Mergers of Magnetized Neutron Stars with Spinning Black Holes: Disruption, Accretion, and Fallback

We investigate the merger of a neutron star in orbit about a spinning black hole in full general relativity with a mass ratio of $5:1$, allowing the star to have an initial magnetization of ${10}^{12}\mathrm{G}$. We present the resulting gravitational waveform and analyze the fallback accretion as the star is disrupted. We see no significant dynamical effects in the simulations or changes in the gravitational waveform resulting from the initial magnetization. We find that only a negligible amount of matter becomes unbound; 99% of the neutron star material has a fallback time of 10 seconds or shorter to reach the region of the central engine and that 99.99% of the star will interact with the central disk and black hole within 3 hours.

Figure 1

An isosurface of density ($6.18\times {10}^{10}\mathrm{g}/{\mathrm{cm}}^3$) and the apparent horizon (black spheroid) at various times for the magnetized evolution.

Figure 2

(left) The $l=2$, $m=2$ mode of $r{\Psi }_4$ for mergers examined here (removing the initial artificial stage related to the initial data).
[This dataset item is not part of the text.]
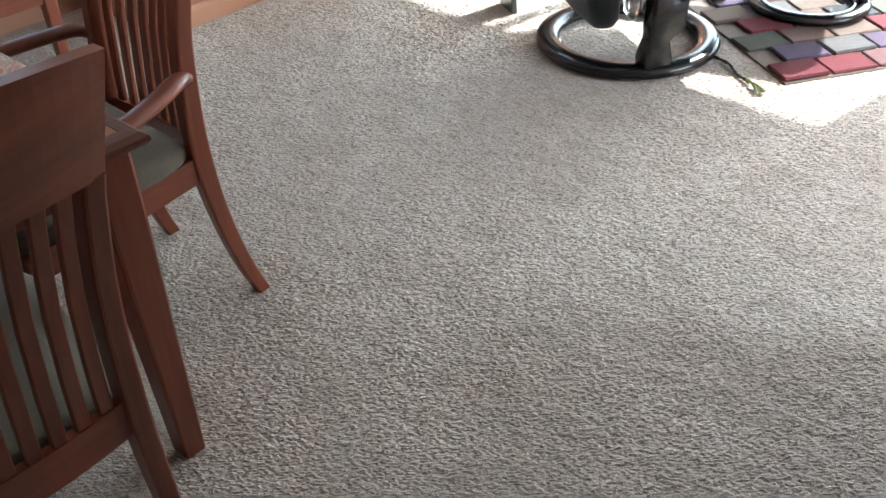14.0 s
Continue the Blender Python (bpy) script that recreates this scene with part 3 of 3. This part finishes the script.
def area_rug():
    """A patchwork wool rug: each patch a raised piece on the backing."""
    C, turn = Vector((0.0, 2.635, 0.0)), 33.5
    r = thing("area_rug", pose(C.x, C.y, 0.002, 0, 0, -turn), "patchwork wool rug in red, mauve, grey and tan", "rug")
    W, L = 2.05, 2.75
    part("backing", box((-W, 0.0, 0.0), (0.0, L, 0.010), 0.003, 1), RUG_BACK, r)
    pw, pl = 0.128, 0.185
    me = None
    rng = random.Random(11)
    cols, rws = int(W / pw), int(L / pl)
    for i in range(cols):
        for j in range(rws):
            if me is None:
                bm = box((-pw / 2 + 0.001, -pl / 2 + 0.001, 0.0), (pw / 2 - 0.001, pl / 2 - 0.001, 0.013), 0.006, 1)
                first_patch = part("patch", bm, PATCH, r)
                me = first_patch.data
                o = first_patch
            else:
                o = new("patch", me)
                o.parent = r
            y = (j + 0.5) * pl + (0.5 * pl if i % 2 else 0) * 0.9
            o.location = (-(i + 0.5) * pw - 0.006, min(y, L - pl * 0.55), 0.0095 + (0.0006 if y > L - pl * 0.55 else 0))
            o.scale = (rng.uniform(0.97, 1.0), rng.uniform(0.93, 1.0), rng.uniform(0.70, 1.25))
            o.rotation_euler = (0, 0, radians(rng.uniform(-3.0, 3.0)))
    return r


area_rug()


def tassel():
    t = thing("tassel", pose(-0.075, 2.555, 0.012, 0, 0, 147), "olive yarn tassel on a twisted cord on the carpet", "tassel")
    rng = random.Random(2)
    cord = spline([(0.26, 0.012, 0.0), (0.18, -0.006, 0.002), (0.10, 0.006, 0.0), (0.04, 0, 0.003)], 6)
    for ph in (0, math.pi):
        part("cord", tube([p + Vector((0, 0.003 * math.cos(i * 1.1 + ph), 0.003 * math.sin(i * 1.1 + ph))) for i, p in enumerate(cord)], 0.0035, 6), RUNNER_EDGE, t, smooth=True)
    part("head", ball((0.03, 0, 0.006), 0.012, 12, 8, 0.8), TASSEL, t, smooth=True)
    skirt = bmesh.new()
    for _ in range(46):
        a = rng.uniform(-0.24, 0.24)
        l = rng.uniform(0.06, 0.085)
        z = rng.uniform(0.0, 0.010)
        tube([(0.024, 0, 0.006), (0.024 - l * 0.5 * math.cos(a), l * 0.42 * math.sin(a), z + 0.004), (0.024 - l * math.cos(a), l * math.sin(a), z)], 0.0018, 5, bm=skirt)
    tagged(part("strands", skirt, TASSEL, t), kind="stuff")
    return t


tassel()


# ---- carpet pile ----
def carpet_pile(x0, x1, y0, y1, cell):
    """Tufts of the carpet where the walk passes nearest."""
    nx, ny = int((x1 - x0) / cell) + 1, int((y1 - y0) / cell) + 1
    rng = np.random.default_rng(3)

    def blur(a, n):
        for _ in range(n):
            a = (a + np.roll(a, 1, 0) + np.roll(a, -1, 0) + np.roll(a, 1, 1) + np.roll(a, -1, 1)) / 5
        return (a - a.mean()) / a.std()
    h = 0.0008 * rng.normal(size=(nx, ny)) + 0.0007 * blur(rng.normal(size=(nx, ny)), 1) + 0.0005 * blur(rng.normal(size=(nx, ny)), 9)
    gx, gy = np.meshgrid(np.arange(nx), np.arange(ny), indexing="ij")
    fade = np.clip(np.minimum(np.minimum(gx, nx - 1 - gx), np.minimum(gy, ny - 1 - gy)) / 8.0, 0, 1)
    z = np.maximum(0.0010, 0.0056 * np.sqrt(fade) + np.clip(h, -0.0044, 0.005) * fade)
    jit = rng.uniform(-0.3, 0.3, size=(2, nx, ny)) * cell
    co = np.stack([x0 + gx * cell + jit[0], y0 + gy * cell + jit[1], z], -1).reshape(-1, 3)
    idx = (gx * ny + gy)
    quads = np.stack([idx[:-1, :-1], idx[1:, :-1], idx[1:, 1:], idx[:-1, 1:]], -1).reshape(-1, 4)
    me = bpy.data.meshes.new("carpet_pile")
    me.vertices.add(len(co))
    me.vertices.foreach_set("co", co.ravel().astype(np.float32))
    me.loops.add(quads.size)
    me.loops.foreach_set("vertex_index", quads.ravel().astype(np.int32))
    me.polygons.add(len(quads))
    me.polygons.foreach_set("loop_start", np.arange(0, quads.size, 4, dtype=np.int32))
    me.polygons.foreach_set("use_smooth", np.zeros(len(quads), dtype=bool))
    me.update(calc_edges=True)
    me.materials.append(CARPET)
    return tagged(new("carpet_pile", me), "short twisted beige carpet pile", "carpet", kind="stuff")


carpet_pile(-2.6, 1.50, -1.8, 4.0, 0.005)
Both the magnetic and nonmagnetic waveforms are the same; extraction performed at coordinate distances 295 km, 332 km, and 369 km and adjusted for travel time. (right) Power spectrum of the wave-strain $f|h|$ in which in grey bands denote frequencies associated with the ISCO and quasinormal ringing corresponding to a black hole with mass $M_T=8.33M_{\odot }$ and spin of $a/M_T=(0.56,0.7)$.

Figure 3

The integrated mass (solid line) vs time for the magnetic case. The plus signs indicate the integral of material only outside the ISCO. The dashed curve shows the integral only over material moving slower than the escape speed for a 7 solar mass black hole. The dotted-dashed line (lowest curve) indicates unbound material (moving at or faster than the escape speed, regardless of direction) multiplied by a factor of 4 to put it on the same scale. The equivalent integrals for the unmagnetized simulation yield nearly identical values up to $t\simeq 20\mathrm{ms}$.

Figure 4

Behavior at $t=22.2\mathrm{ms}$ (axis in kms and density color key in $\mathrm{g}/{\mathrm{cm}}^3$). (a) density isosurface and magnetic field lines with the black hole indicated by the central black spheroid. (b)–(d) fluid density grouped according to the speed of the fluid in the equatorial plane. There is no fluid with velocity more than 0.5.

Figure 5

Fallback accretion histogram. For all bound mass beyond 1.5 times the ISCO, a fallback time is estimated and the results are binned as shown. Distributions are computed for 3 times shown by the different colors that roughly correspond to the start of the tidal disruption event, the peak of gravitational radiation emitted from the system and the point where a disk encircles the central black hole. The dashed line indicates a power law with a slope of $-2/3$ for reference.